Written request: Transcribe the listing exactly, leaving out every picture.

--- Collected material ---

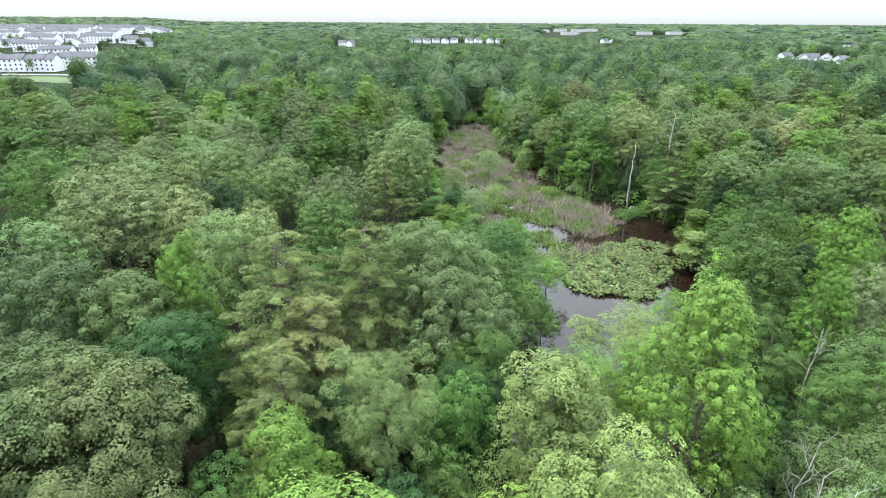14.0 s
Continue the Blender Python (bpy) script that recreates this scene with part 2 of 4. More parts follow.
def crown_lobes(rng, R, z0, z1, n, lobe_r, shape, seed, lump):
    """Centres of the crown's rounded lobes, spread over its outside; the crown reaches from z0 to z1."""
    zc, h = (z0 + z1) / 2, (z1 - z0) / 2
    zs = 1 - 2 * (np.arange(n) + 0.4) / n * 0.9
    zs = np.clip(zs + rng.normal(0, 0.05, n), -0.92, 0.97)
    th = np.arange(n) * 2.39996 + rng.normal(0, 0.3, n)
    rad = PROFILE[shape](zs)
    d = np.stack([np.cos(th) * rad, np.sin(th) * rad, zs], axis=1)
    k = lumpy(d, seed, lump * 0.6)[:, None] * rng.uniform(0.68, 1.1, (n, 1))
    return d * k * np.array([max(R - lobe_r, 0.3), max(R - lobe_r, 0.3), max(h - lobe_r * 0.8, 0.3)]) + np.array([0, 0, zc])


def unit(v):
    return v / (np.linalg.norm(v, axis=-1, keepdims=True) + 1e-9)


def spiral_dirs(n):
    """Directions spread evenly over the sphere."""
    z = 1 - 2 * (np.arange(n) + 0.5) / n
    th = np.arange(n) * 2.39996
    q = np.sqrt(1 - z * z)
    return np.stack([np.cos(th) * q, np.sin(th) * q, z], axis=1)


def leafy_crown(rng, centres, lobe_r, tufts, tuft_r, per, L, W, up, squash, droop, face, cap):
    """Rounded tufts of leaves set side by side over the outer side of every lobe, and coarse leaves within."""
    mid = centres.mean(axis=0) - np.array([0, 0, 1.0])
    out = unit(centres - mid)
    n = len(centres)
    big = lobe_r * rng.uniform(0.7, 1.3, n)
    tc, d = [], []
    for i in range(n):
        q = unit(spiral_dirs(int(tufts * 1.55 * (big[i] / lobe_r) ** 2)) @ np.linalg.qr(rng.normal(0, 1, (3, 3)))[0] + rng.normal(0, 0.13, 3))
        q = unit(q + rng.normal(0, 0.1, q.shape))
        q = q[q @ unit(out[i] + np.array([0, 0, cap])) > -0.3]
        tc.append(centres[i] + q * big[i] * rng.uniform(0.76, 1.2, (len(q), 1)) * np.array([1, 1, squash]))
        d.append(q)
    tc, d = np.concatenate(tc), np.concatenate(d)
    tc[:, 2] -= droop * rng.random(len(tc)) * np.hypot(d[:, 0], d[:, 1])
    tr = tuft_r * rng.uniform(0.7, 1.3, len(tc))
    # the shaded underside bears fewer leaves
    high = tc[:, 2] > np.percentile(tc[:, 2], 22)
    tc, d, tr = np.concatenate([tc[high], tc[~high][::2]]), np.concatenate([d[high], d[~high][::2]]), np.concatenate([tr[high], tr[~high][::2]])
    axis = unit(d + np.array([0, 0, 0.55]))
    e = unit(rng.normal(0, 0.8, (len(tc), per, 3)) + axis[:, None, :] * 0.75)
    pos = tc[:, None, :] + e * (tr[:, None] * rng.uniform(0.72, 1.06, (len(tc), per)))[..., None]
    away = unit(tc - (mid - np.array([0, 0, 1.5])))
    nrm = e * 0.8 + axis[:, None, :] * 0.45 + away[:, None, :] * face * 0.6 + np.array([0, 0, up]) + rng.normal(0, 0.09, e.shape)
    a = leaves(rng, pos.reshape(-1, 3), nrm.reshape(-1, 3), L, W)
    k = 26
    core = mid + (centres - mid)[:, None, :] * rng.uniform(0.35, 0.85, (n, k))[..., None] + rng.normal(0, lobe_r * 0.25, (n, k, 3))
    b = leaves(rng, core.reshape(-1, 3), rng.normal(0, 0.6, (n * k, 3)) + np.array([0, 0, 0.4]), L * 2.0, W * 2.0)
    return np.concatenate([a, b])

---

Solution:
14.0 s
Continue the Blender Python (bpy) script that recreates this scene with part 2 of 4. More parts follow.
def crown_lobes(rng, R, z0, z1, n, lobe_r, shape, seed, lump):
    """Centres of the crown's rounded lobes, spread over its outside; the crown reaches from z0 to z1."""
    zc, h = (z0 + z1) / 2, (z1 - z0) / 2
    zs = 1 - 2 * (np.arange(n) + 0.4) / n * 0.9
    zs = np.clip(zs + rng.normal(0, 0.05, n), -0.92, 0.97)
    th = np.arange(n) * 2.39996 + rng.normal(0, 0.3, n)
    rad = PROFILE[shape](zs)
    d = np.stack([np.cos(th) * rad, np.sin(th) * rad, zs], axis=1)
    k = lumpy(d, seed, lump * 0.6)[:, None] * rng.uniform(0.68, 1.1, (n, 1))
    return d * k * np.array([max(R - lobe_r, 0.3), max(R - lobe_r, 0.3), max(h - lobe_r * 0.8, 0.3)]) + np.array([0, 0, zc])


def unit(v):
    return v / (np.linalg.norm(v, axis=-1, keepdims=True) + 1e-9)


def spiral_dirs(n):
    """Directions spread evenly over the sphere."""
    z = 1 - 2 * (np.arange(n) + 0.5) / n
    th = np.arange(n) * 2.39996
    q = np.sqrt(1 - z * z)
    return np.stack([np.cos(th) * q, np.sin(th) * q, z], axis=1)


def leafy_crown(rng, centres, lobe_r, tufts, tuft_r, per, L, W, up, squash, droop, face, cap):
    """Rounded tufts of leaves set side by side over the outer side of every lobe, and coarse leaves within."""
    mid = centres.mean(axis=0) - np.array([0, 0, 1.0])
    out = unit(centres - mid)
    n = len(centres)
    big = lobe_r * rng.uniform(0.7, 1.3, n)
    tc, d = [], []
    for i in range(n):
        q = unit(spiral_dirs(int(tufts * 1.55 * (big[i] / lobe_r) ** 2)) @ np.linalg.qr(rng.normal(0, 1, (3, 3)))[0] + rng.normal(0, 0.13, 3))
        q = unit(q + rng.normal(0, 0.1, q.shape))
        q = q[q @ unit(out[i] + np.array([0, 0, cap])) > -0.3]
        tc.append(centres[i] + q * big[i] * rng.uniform(0.76, 1.2, (len(q), 1)) * np.array([1, 1, squash]))
        d.append(q)
    tc, d = np.concatenate(tc), np.concatenate(d)
    tc[:, 2] -= droop * rng.random(len(tc)) * np.hypot(d[:, 0], d[:, 1])
    tr = tuft_r * rng.uniform(0.7, 1.3, len(tc))
    # the shaded underside bears fewer leaves
    high = tc[:, 2] > np.percentile(tc[:, 2], 22)
    tc, d, tr = np.concatenate([tc[high], tc[~high][::2]]), np.concatenate([d[high], d[~high][::2]]), np.concatenate([tr[high], tr[~high][::2]])
    axis = unit(d + np.array([0, 0, 0.55]))
    e = unit(rng.normal(0, 0.8, (len(tc), per, 3)) + axis[:, None, :] * 0.75)
    pos = tc[:, None, :] + e * (tr[:, None] * rng.uniform(0.72, 1.06, (len(tc), per)))[..., None]
    away = unit(tc - (mid - np.array([0, 0, 1.5])))
    nrm = e * 0.8 + axis[:, None, :] * 0.45 + away[:, None, :] * face * 0.6 + np.array([0, 0, up]) + rng.normal(0, 0.09, e.shape)
    a = leaves(rng, pos.reshape(-1, 3), nrm.reshape(-1, 3), L, W)
    k = 26
    core = mid + (centres - mid)[:, None, :] * rng.uniform(0.35, 0.85, (n, k))[..., None] + rng.normal(0, lobe_r * 0.25, (n, k, 3))
    b = leaves(rng, core.reshape(-1, 3), rng.normal(0, 0.6, (n * k, 3)) + np.array([0, 0, 0.4]), L * 2.0, W * 2.0)
    return np.concatenate([a, b])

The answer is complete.